- Provided information
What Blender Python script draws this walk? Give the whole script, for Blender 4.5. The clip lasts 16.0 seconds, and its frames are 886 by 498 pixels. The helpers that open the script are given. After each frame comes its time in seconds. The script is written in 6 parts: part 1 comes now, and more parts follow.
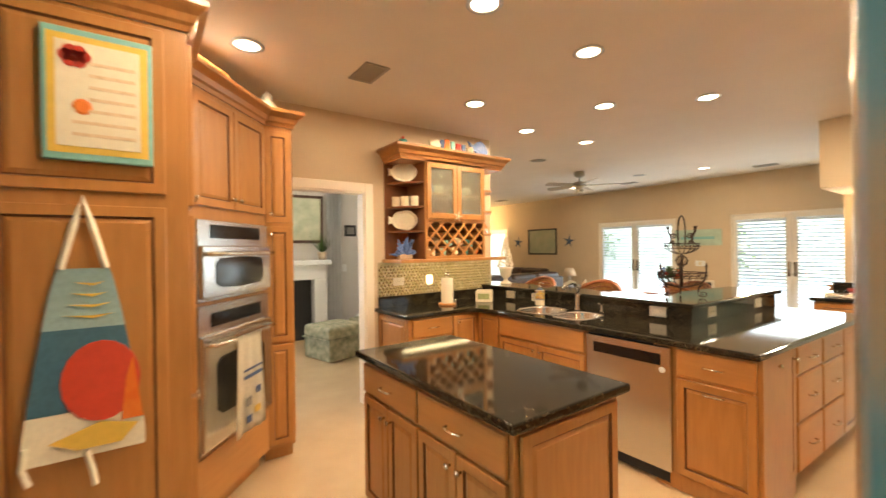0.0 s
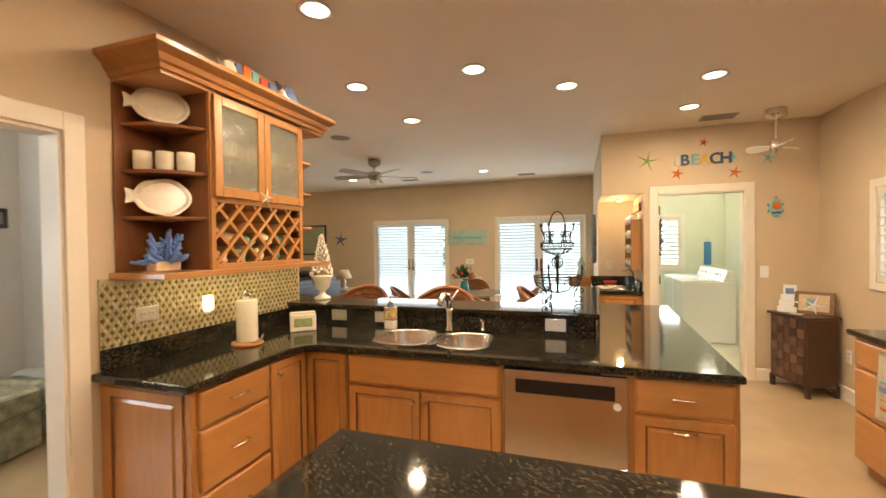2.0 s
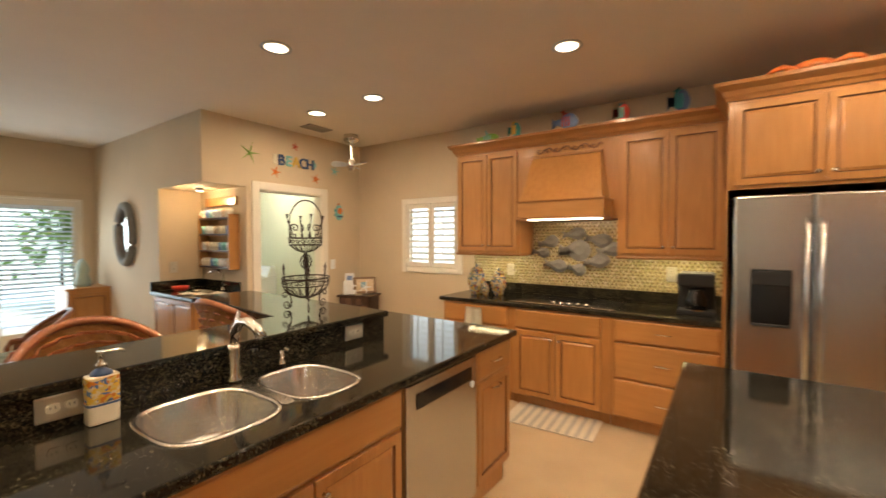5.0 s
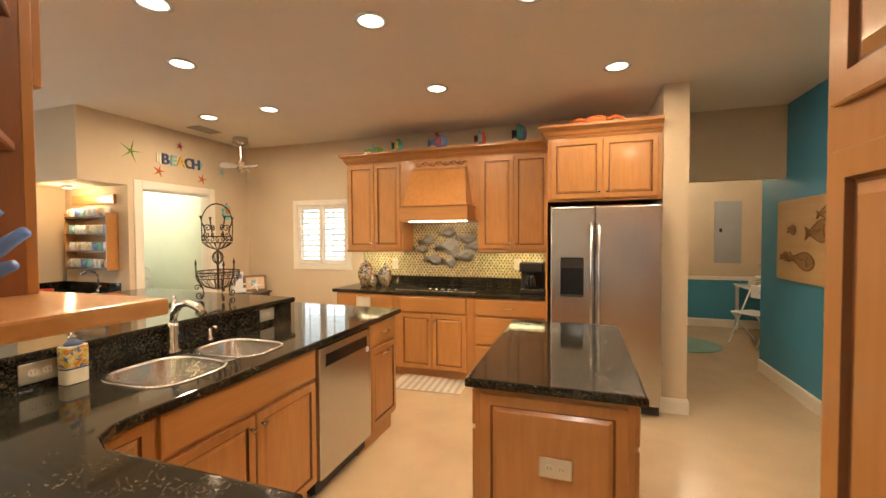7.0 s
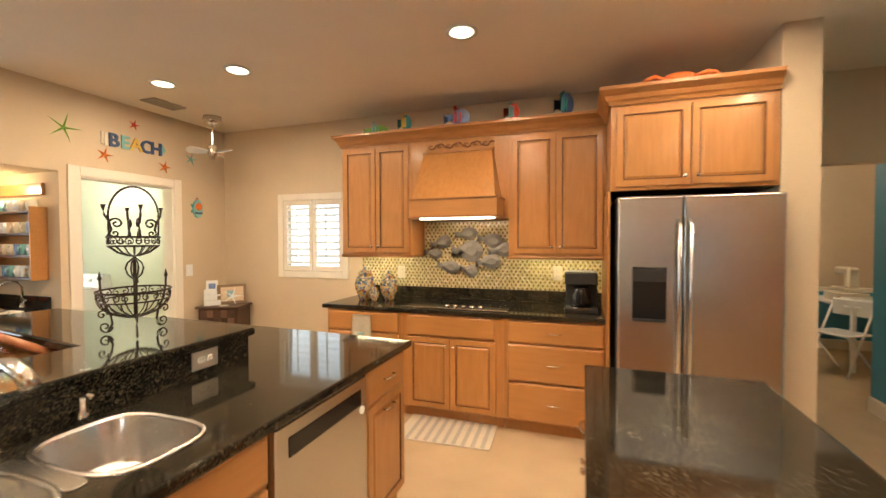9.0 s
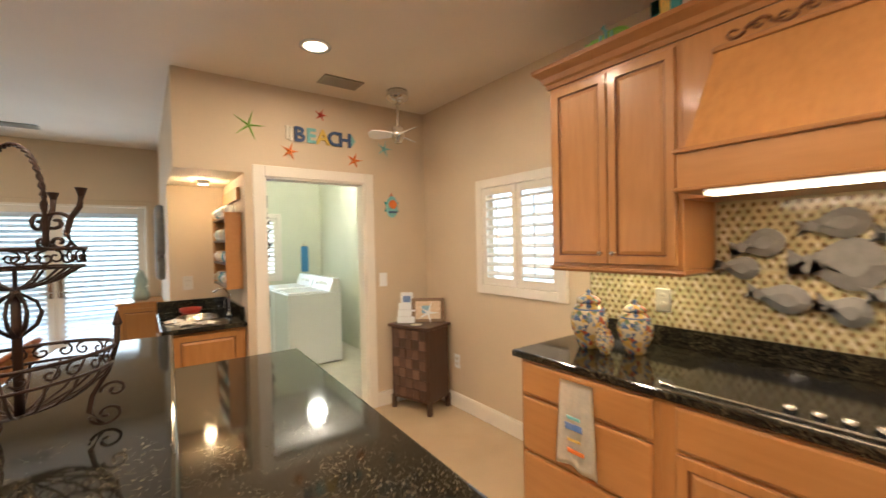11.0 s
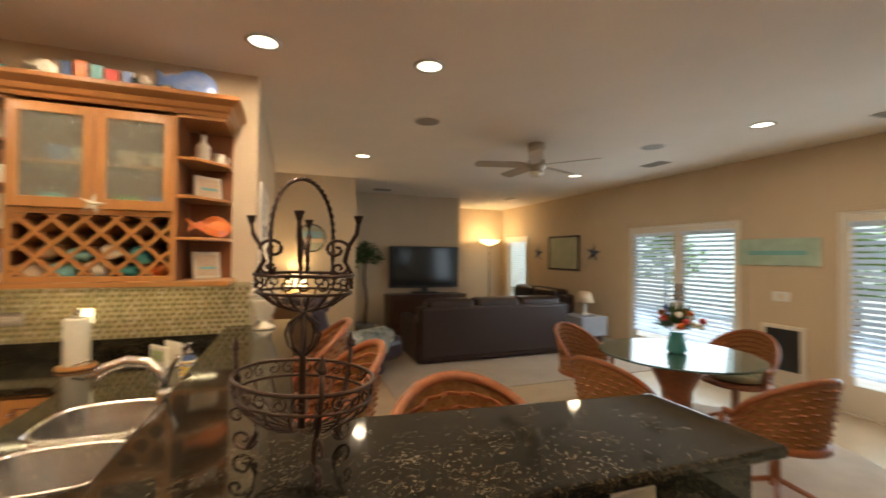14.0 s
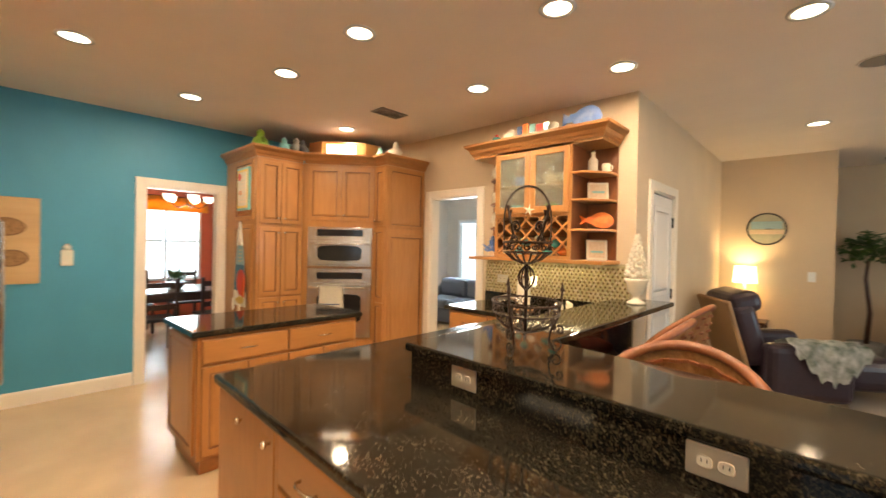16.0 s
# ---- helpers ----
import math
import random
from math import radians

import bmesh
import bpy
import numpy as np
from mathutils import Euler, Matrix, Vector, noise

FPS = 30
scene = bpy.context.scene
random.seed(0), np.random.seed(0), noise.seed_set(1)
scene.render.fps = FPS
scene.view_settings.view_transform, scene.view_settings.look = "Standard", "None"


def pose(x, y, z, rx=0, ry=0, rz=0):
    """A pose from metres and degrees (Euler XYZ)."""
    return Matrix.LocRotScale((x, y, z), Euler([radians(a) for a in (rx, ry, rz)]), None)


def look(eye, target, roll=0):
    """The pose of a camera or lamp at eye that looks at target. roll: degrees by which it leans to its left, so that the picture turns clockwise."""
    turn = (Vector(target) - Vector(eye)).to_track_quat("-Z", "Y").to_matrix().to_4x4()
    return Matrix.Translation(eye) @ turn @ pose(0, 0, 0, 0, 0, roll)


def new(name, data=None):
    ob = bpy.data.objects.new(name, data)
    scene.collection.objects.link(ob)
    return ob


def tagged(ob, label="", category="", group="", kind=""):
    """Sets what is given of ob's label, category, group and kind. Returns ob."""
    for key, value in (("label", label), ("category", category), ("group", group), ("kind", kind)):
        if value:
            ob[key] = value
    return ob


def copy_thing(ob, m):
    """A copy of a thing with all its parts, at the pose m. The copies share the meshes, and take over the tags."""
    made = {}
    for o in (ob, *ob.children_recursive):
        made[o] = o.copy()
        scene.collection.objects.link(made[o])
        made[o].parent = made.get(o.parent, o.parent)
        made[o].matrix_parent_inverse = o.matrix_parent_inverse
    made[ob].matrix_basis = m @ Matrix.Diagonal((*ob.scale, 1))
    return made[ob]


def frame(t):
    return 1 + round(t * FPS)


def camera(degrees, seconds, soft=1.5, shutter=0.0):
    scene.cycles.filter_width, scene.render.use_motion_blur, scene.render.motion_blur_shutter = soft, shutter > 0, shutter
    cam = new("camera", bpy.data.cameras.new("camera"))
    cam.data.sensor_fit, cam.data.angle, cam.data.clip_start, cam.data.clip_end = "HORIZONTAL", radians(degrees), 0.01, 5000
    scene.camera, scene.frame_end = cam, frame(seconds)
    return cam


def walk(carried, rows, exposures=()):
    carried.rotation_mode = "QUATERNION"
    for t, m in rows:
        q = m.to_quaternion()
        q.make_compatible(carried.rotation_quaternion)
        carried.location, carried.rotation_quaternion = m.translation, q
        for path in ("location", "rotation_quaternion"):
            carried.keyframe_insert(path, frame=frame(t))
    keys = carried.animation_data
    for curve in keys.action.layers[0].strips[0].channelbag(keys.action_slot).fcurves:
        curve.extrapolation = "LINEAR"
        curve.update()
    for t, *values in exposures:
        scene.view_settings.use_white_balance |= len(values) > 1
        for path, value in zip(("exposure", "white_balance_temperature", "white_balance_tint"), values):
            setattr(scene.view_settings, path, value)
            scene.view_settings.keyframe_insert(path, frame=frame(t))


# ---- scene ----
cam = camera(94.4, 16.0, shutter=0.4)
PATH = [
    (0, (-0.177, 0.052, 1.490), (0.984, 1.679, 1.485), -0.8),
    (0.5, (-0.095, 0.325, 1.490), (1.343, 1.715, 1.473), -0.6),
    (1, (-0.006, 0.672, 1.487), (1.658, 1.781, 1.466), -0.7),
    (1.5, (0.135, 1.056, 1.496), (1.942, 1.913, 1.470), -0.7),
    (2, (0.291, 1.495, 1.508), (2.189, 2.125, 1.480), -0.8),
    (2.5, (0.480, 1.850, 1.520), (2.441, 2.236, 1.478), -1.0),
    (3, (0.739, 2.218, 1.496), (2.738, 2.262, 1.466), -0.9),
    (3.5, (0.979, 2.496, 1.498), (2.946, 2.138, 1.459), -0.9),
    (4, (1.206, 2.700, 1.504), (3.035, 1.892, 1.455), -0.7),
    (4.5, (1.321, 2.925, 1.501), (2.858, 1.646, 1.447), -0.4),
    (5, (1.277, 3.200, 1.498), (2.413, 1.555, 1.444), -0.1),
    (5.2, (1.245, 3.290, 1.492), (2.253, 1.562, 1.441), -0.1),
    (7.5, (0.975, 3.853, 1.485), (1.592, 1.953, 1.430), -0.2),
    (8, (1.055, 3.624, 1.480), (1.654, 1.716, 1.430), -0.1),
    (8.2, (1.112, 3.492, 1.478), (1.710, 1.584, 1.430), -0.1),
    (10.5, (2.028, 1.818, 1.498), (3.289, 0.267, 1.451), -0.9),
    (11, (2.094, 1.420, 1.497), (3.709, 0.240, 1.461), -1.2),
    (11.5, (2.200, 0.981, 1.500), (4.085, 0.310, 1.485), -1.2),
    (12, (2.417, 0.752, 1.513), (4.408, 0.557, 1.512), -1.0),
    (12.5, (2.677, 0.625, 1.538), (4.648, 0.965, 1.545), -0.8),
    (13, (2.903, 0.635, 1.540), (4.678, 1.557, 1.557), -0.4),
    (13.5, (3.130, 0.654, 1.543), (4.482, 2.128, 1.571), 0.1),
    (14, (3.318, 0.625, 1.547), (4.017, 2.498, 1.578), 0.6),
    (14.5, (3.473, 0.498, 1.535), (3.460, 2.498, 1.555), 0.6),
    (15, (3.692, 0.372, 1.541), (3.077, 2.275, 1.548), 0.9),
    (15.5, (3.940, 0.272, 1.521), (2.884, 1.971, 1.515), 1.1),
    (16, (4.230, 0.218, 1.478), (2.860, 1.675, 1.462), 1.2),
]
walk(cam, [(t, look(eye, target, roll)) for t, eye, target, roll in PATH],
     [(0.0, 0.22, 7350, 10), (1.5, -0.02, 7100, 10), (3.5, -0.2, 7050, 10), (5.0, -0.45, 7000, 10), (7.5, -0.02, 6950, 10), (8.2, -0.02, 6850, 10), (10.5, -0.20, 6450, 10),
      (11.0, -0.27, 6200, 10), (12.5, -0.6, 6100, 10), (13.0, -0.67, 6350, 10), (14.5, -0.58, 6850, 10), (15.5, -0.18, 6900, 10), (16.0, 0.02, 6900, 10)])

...

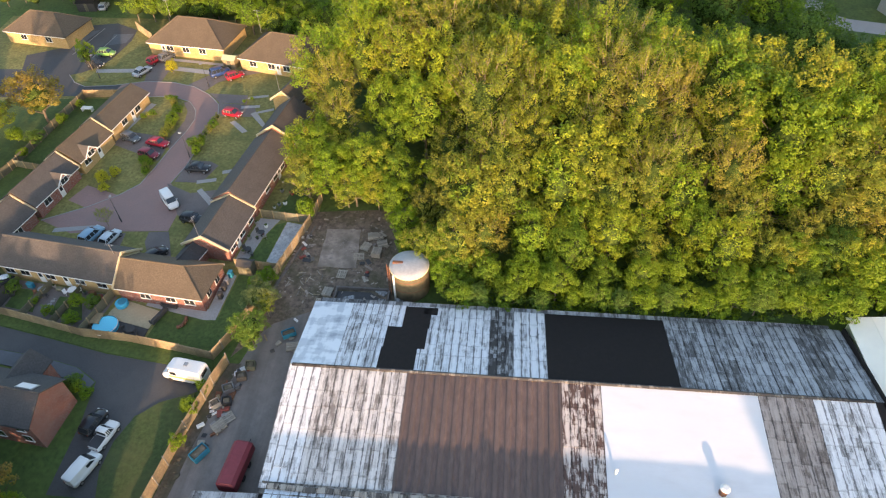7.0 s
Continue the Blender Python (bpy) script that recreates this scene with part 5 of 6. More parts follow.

- Task statement
Using the data above, which lines fall from the one with "What Blender Python" through the one with "return Matrix.LocRotScale((x, y, z), Euler([radians(a)"? Repeat them exactly, ends included, minus any pictures.

- Task output
What Blender Python script draws this walk? Give the whole script, for Blender 4.5. The clip lasts 16.0 seconds, and its frames are 886 by 498 pixels. The helpers that open the script are given. After each frame comes its time in seconds. The script is written in 6 parts: part 1 comes now, and more parts follow.
0.0 s
2.0 s
5.0 s
7.0 s
9.0 s
11.0 s
14.0 s
16.0 s
# ---- helpers ----
import math
import random
from math import radians

import bmesh
import bpy
import numpy as np
from mathutils import Euler, Matrix, Vector, noise

FPS = 30
scene = bpy.context.scene
random.seed(0), np.random.seed(0), noise.seed_set(1)
scene.render.fps = FPS
scene.view_settings.view_transform, scene.view_settings.look = "Standard", "None"


def pose(x, y, z, rx=0, ry=0, rz=0):
    """A pose from metres and degrees (Euler XYZ)."""
    return Matrix.LocRotScale((x, y, z), Euler([radians(a) for a in (rx, ry, rz)]), None)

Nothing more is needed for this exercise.